TAN: There were three moments that made me realize I needed to write about this. The first was, of course, that moment I describe at the end of Fall, where I discovered that my ex had taken my rapist to Disney World with his family. At the time, the two of us were still friends on social media. I don’t even know why. But when I saw those pictures, something broke inside me. I was inconsolable because those pictures confirmed what I’d suspected for years—even though he had been right there when my rapist admitted what he’d done, my ex had always blamed me. The second was telling the story, in the wake of that discovery, to my husband. He’d known I had been raped in college and that certain things were incredibly triggering to me, but he’s never heard the whole story because I’d never actually told it to anyone. The third was talking to Erin Elizabeth Smith some days later, describing the two things above, and her question: “Have you ever tried writing this all down?”
I think what made it possible to actually write was the recognition that I’d already been trying to do so in the telling. It took me a long time to feel like I could send it out, even after my inner circle said I should, that Fall was ready. I guess I had this worry, and it’s still there more often than not, that my story wasn’t anything “special” or “important.” That there were plenty of people with “worse” experiences. And so on. But in my less self-conscious (more idealistic?) moments, I truly believe that every person who comes forward about rape, abuse, trauma, etc. makes it easier for others to come forward. Because they know they’re not alone. Because they know that at least one person knows what they’ve gone through and will believe and support them.
JW: As we see every day, we’re at a moment of intense conversation about rape and assault. Does your sense of Fall’s significance to readers change because of this moment in the larger culture?

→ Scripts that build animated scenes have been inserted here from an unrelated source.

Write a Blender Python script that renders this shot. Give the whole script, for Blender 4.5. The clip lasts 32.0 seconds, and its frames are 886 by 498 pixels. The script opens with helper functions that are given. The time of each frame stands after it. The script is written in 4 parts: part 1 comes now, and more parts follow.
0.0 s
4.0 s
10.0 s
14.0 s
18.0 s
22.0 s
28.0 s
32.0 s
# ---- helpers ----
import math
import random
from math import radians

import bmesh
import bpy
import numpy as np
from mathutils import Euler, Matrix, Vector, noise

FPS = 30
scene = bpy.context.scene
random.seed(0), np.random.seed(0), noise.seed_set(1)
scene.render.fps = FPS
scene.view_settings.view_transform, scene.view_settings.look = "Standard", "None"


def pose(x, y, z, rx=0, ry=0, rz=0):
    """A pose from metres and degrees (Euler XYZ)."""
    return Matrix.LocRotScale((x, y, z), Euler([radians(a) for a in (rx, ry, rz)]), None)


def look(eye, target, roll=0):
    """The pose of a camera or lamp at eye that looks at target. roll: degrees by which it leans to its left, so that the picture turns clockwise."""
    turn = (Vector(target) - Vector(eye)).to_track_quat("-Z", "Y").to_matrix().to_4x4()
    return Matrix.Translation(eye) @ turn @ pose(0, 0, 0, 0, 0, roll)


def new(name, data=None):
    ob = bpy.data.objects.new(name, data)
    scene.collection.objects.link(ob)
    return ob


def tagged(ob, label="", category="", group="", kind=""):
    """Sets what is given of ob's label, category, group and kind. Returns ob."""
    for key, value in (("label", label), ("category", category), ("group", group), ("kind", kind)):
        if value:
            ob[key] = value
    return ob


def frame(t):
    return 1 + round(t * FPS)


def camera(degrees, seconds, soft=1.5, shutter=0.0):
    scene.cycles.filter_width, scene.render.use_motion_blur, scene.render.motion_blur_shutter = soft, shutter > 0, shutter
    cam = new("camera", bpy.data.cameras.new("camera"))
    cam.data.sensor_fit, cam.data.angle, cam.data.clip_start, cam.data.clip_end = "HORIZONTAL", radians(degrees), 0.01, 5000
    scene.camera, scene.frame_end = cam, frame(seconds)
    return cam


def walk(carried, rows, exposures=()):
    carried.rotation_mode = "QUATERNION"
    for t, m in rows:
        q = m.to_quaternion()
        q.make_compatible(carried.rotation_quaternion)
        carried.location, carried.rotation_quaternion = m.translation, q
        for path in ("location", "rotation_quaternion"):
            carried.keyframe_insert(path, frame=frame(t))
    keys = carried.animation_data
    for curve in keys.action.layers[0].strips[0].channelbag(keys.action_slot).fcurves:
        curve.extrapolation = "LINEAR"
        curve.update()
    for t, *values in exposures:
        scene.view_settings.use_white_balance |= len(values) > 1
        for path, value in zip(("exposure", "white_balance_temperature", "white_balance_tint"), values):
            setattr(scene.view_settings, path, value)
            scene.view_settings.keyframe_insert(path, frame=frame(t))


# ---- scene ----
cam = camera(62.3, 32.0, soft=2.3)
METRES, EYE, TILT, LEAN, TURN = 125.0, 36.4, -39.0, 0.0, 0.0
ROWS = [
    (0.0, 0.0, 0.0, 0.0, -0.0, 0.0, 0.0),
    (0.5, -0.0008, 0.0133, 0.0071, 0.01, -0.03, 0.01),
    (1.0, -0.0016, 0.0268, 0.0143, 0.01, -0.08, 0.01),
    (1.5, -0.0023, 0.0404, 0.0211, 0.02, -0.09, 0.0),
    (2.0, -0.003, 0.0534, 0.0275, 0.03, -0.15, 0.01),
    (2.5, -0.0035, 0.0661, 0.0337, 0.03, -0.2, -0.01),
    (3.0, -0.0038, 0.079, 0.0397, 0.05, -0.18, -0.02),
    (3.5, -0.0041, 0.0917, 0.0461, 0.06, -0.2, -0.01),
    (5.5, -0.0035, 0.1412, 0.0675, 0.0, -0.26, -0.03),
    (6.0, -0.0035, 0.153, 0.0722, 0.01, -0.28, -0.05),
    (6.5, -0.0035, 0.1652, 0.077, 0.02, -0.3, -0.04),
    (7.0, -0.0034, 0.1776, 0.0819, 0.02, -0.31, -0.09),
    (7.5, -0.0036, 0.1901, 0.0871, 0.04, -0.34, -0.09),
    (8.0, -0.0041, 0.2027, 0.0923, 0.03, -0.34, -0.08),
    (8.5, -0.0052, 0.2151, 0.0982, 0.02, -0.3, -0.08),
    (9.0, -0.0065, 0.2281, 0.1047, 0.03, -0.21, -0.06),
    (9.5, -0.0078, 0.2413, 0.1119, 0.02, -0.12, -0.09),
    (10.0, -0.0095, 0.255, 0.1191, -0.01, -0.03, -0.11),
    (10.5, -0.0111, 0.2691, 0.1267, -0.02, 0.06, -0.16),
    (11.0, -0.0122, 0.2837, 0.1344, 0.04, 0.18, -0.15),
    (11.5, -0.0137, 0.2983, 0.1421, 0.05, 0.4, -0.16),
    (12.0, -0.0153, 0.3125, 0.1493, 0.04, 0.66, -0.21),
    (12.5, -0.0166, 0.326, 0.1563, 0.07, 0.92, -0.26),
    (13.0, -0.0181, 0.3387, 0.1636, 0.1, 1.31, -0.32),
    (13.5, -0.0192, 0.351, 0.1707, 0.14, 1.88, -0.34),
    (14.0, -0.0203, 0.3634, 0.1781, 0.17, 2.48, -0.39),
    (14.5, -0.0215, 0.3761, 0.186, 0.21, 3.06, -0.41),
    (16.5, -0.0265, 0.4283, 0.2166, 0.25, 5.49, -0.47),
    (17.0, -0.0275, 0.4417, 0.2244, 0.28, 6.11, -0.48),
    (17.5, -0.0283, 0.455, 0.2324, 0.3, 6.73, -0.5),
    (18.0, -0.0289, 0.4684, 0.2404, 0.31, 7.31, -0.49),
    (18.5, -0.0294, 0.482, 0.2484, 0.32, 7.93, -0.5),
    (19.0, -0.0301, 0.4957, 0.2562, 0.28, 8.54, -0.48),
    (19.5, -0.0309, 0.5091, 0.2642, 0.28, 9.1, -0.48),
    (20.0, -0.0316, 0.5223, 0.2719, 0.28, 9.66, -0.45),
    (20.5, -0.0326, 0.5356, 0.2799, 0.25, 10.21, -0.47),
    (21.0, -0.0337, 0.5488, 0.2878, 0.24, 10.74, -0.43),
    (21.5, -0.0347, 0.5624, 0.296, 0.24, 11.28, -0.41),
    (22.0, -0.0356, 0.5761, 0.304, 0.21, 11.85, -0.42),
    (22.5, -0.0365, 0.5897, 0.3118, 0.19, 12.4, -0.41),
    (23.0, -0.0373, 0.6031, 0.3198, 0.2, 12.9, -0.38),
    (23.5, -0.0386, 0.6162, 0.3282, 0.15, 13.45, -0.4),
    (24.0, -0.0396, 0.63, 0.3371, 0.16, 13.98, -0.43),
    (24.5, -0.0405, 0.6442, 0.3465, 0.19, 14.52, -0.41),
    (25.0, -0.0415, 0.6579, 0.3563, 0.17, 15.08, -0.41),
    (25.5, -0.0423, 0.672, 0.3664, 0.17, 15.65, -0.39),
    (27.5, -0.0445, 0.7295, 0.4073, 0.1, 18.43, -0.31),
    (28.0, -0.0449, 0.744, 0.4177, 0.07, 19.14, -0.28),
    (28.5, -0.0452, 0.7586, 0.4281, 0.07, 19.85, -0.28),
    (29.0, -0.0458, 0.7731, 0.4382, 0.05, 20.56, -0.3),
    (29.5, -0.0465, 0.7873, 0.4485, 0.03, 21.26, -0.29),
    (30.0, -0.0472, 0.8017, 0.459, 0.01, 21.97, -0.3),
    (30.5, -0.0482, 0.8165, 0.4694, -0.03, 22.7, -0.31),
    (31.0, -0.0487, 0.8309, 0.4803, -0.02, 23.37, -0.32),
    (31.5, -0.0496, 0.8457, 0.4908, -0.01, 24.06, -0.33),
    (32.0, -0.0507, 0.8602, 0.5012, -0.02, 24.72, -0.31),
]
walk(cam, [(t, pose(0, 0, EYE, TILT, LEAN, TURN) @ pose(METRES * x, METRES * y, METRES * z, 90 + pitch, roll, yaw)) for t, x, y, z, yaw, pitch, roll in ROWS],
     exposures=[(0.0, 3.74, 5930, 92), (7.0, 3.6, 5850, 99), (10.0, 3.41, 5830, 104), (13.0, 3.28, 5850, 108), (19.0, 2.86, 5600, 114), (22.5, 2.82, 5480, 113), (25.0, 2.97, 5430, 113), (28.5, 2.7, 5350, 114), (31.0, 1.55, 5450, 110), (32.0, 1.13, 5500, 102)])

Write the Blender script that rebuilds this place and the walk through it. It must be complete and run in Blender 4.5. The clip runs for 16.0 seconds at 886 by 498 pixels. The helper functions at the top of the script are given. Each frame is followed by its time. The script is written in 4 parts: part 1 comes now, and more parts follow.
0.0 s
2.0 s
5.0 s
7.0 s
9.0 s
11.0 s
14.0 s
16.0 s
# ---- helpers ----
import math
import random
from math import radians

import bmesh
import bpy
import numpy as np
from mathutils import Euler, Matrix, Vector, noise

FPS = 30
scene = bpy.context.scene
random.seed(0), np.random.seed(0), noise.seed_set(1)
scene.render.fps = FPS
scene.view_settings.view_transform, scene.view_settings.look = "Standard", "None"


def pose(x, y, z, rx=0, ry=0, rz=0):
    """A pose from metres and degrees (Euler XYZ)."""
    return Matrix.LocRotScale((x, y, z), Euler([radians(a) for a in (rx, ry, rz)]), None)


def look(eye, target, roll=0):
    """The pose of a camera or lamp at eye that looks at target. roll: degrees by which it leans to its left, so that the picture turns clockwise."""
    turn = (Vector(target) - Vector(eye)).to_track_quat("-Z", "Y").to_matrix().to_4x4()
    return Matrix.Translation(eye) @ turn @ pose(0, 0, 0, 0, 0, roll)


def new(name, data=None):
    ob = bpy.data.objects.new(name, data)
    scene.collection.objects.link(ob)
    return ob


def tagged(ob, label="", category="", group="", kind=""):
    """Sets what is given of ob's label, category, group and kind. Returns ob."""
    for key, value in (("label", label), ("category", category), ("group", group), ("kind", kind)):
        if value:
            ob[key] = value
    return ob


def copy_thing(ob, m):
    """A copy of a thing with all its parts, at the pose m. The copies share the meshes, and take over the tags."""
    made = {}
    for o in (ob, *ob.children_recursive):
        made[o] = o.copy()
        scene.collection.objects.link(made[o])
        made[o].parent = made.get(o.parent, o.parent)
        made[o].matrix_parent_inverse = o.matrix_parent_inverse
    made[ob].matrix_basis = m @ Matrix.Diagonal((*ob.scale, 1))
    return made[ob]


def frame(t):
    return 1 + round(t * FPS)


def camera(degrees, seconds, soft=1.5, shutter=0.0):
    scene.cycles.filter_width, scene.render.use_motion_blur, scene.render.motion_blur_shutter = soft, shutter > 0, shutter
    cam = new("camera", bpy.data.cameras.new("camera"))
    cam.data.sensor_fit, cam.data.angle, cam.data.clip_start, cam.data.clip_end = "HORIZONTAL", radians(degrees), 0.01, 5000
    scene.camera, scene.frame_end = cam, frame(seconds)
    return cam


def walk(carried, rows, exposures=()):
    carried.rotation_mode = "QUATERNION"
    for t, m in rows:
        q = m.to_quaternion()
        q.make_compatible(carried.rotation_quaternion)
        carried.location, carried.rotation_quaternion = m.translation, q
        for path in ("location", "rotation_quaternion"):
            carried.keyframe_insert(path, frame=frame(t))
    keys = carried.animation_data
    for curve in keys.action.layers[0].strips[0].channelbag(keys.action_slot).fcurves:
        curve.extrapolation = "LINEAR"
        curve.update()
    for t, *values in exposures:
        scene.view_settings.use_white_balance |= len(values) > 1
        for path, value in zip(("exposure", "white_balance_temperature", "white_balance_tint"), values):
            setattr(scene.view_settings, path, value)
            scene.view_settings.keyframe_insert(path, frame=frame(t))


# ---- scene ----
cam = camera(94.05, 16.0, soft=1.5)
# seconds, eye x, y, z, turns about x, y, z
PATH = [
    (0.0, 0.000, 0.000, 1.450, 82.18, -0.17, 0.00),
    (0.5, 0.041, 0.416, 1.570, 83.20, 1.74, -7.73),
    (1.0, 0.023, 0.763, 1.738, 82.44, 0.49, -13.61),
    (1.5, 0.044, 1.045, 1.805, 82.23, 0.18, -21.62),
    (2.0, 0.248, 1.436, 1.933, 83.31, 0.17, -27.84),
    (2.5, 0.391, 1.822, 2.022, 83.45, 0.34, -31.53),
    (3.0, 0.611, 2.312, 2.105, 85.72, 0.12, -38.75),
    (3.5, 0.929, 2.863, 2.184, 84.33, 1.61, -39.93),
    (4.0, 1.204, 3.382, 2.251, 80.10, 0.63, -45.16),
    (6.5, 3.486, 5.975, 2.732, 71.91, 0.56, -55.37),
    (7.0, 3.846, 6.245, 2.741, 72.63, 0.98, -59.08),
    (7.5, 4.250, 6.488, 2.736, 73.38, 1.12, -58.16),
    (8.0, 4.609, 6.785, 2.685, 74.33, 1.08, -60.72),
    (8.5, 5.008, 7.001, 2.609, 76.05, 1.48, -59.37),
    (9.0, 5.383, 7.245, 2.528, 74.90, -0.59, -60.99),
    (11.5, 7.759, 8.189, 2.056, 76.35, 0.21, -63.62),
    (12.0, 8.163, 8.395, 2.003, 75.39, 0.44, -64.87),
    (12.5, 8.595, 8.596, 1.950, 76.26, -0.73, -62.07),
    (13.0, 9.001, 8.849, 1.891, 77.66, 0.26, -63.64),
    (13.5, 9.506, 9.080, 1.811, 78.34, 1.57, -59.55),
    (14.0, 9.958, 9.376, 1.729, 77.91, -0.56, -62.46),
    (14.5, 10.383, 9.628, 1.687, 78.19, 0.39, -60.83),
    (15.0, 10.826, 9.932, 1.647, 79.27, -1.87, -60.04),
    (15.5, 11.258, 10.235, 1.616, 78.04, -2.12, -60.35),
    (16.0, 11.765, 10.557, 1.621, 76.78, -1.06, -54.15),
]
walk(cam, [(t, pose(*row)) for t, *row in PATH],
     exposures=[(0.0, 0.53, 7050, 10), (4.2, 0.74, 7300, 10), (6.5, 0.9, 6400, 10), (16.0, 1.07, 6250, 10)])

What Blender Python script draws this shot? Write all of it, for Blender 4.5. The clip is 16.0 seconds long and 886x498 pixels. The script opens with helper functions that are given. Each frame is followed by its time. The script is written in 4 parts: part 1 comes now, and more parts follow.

TAN: Anyone who knows anything about book production knows that books don’t materialize overnight, but the timing of Fall’s release was scarily coincidental. I remember going to bed, staring at the ceiling for hours and thinking, People are going to think I’m trying to capitalize on this. People are going to think I am a horrible person. Oh shit oh shit oh shit. This was basically every night from the week before its release to the week after. That said, there is a part of me that’s glad for the timing—for this huge surge in conversation—precisely for the reasons mentioned earlier. I don’t know that its general significance changes because of the timing, but I like to think that maybe the visibility of these conversations and narratives will help the right people discover and read what I’ve written.
JW: What projects are you working on now?
TAN: Goodness, I’m always juggling multiple projects—in part because I am an incredibly slow writer. Right now, I’m picking at a novel about manatees, though that stalled a little when my “muse,” Snooty the manatee, died accidentally last year. I also have a multi-genre collection I’m working on about witchcraft and identity, as well as a poetry collection about astrophysics, fashion, and the body. Somewhere in there, I also started a sequence of weirdly kinky anti-capitalism poems that don’t really fit with anything else. Writing them is fun, though, so we will see if they turn into anything.
T.A. Noonan is a queer writer, artist, geek, and witch whose full-length books include The Bone Folders, Petticoat Government, four sparks fall: a novella, and a forthcoming collection of radical translations, The Ep[is]odes: a reformulation of Horace. They are also the author of the chapbooks Balm, Darjeeling, Dress the Stars, The Midway Iterations, and Fall. Individual works have appeared in Whiskey Island, LIT, Reunion: The Dallas Review, Ninth Letter, Phoebe, Open Letters Monthly, and more. Currently nesting in Florida, they serve as an Associate Editor of Sundress Publications, the Development Director of the Sundress Academy for the Arts, and the Founding Editor of Flaming Giblet Press. Noonan walks like Godzilla on a mission, and their current obsessions include brush pens, magical alphabets, cleromancy, and The Legend of Zelda: Breath of the Wild.
Jessica Walsh is the author of the poetry collection How to Break My Neck, as well as two chapbooks; she is in the process of seeking a home for her second book. She teaches English at Harper, a community college in the Chicago suburbs. Her poetry has appeared in RHINO, Tinderbox, Whale Road Review, and many other journals. She writes and shoots arrows at targets, mostly missing the mark in both but enjoying the effort. She is the Blog Manager for Agape Editions.